Receive the gifts with thanksgiving and lift them to the levels of the transcendent because your God loves you in that moment and in that moment, He has shown it to you again. So in closing, true godliness is to recognise firstly, the confession of Jesus Christ that He is the good God who became incarnate. He showed His goodness by the sacrifice of Himself on the cross. He was vindicated by the Spirit. He was watched on by the angels, and then He was taken up in glory.

True godliness is knowing and believing that central truth, a gospel protected by the church, a pillar and a buttress of that gospel. But then secondly, that genuine godliness is put on display for the world to see when Christians gleefully, heartily, merrily enjoy the bounty of God's riches. They do so with full hearts of holy thanksgiving because they've come to know that through the work of Jesus Christ, they have received a God who is their Father. And so, friends, let's eat, let's drink, let's be merry, for our Father has loved giving these gifts to His children. Let's pray.

Father, we thank you that as we come together in this place, that we may recognise, that we may see, that we may touch, that we may believe that the Lord is good. We thank you, Lord, for the abundance of Your gifts. We thank you for the things that you have given specifically for our bodies to enjoy, our health that is tied to it, our nutrition that is tied to it. Oh Lord, but the transcendent awareness of goodness tied to those things as well. Help us, Lord, to heartily and merrily enjoy those things. Help us, Lord, to understand that those things are never the end.

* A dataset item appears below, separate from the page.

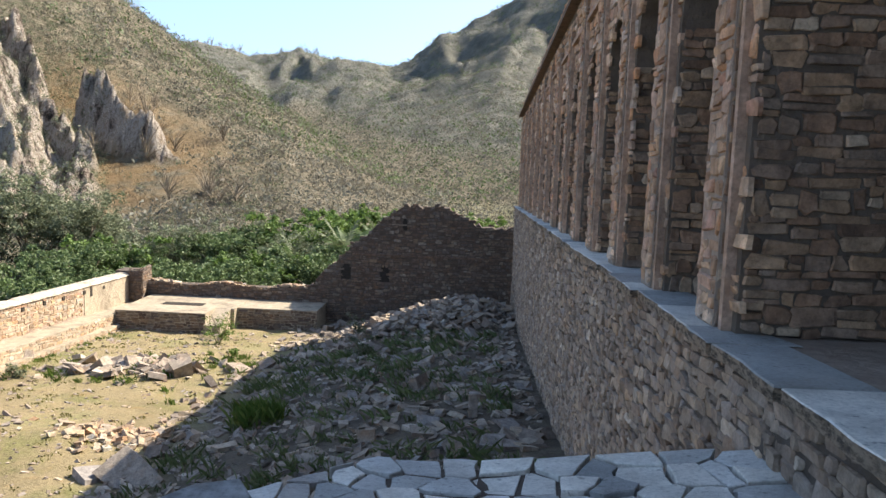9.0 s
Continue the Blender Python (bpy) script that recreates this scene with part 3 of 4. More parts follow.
# edge of the terrace towards the courtyard
masonry(terrace, courses(-2.2, 0.6, -4.7, -0.08, (0.08, 0.15), (0.16, 0.4), rng), lambda U, V, D: np.stack([T_LEFT + 0.03 - D, U, V - 0.092 * np.maximum(0, U + 1.1)], -1), M_RUBBLE, rng, 0.03, True)
chip = thing("brick_piece", "small broken red stone lying on the step", "stone", at=(-2.28, -3.72, -0.5))
bm = boxes_bm([(-0.05, 0.05, -0.035, 0.035, 0.0, 0.06)], 0.012)
for q in bm.verts:
    q.co.x += 0.3 * q.co.z * q.co.y / 0.035 * 0.1
part("stone", bm, M_PARAPET, chip)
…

That they always, Lord, point us to the very good giver behind them. Lord, we pray for the way that we juggle those things, that we hold those things well in our lives. We pray, Lord, that we may do this with a trust that the Holy Spirit is with us, will guide us, will steer us. But Lord, help us to be so joyful, so thankful, to have our hearts so full because we have a Father who gives us everything we need and everything we could desire. In Jesus' name we pray. Amen.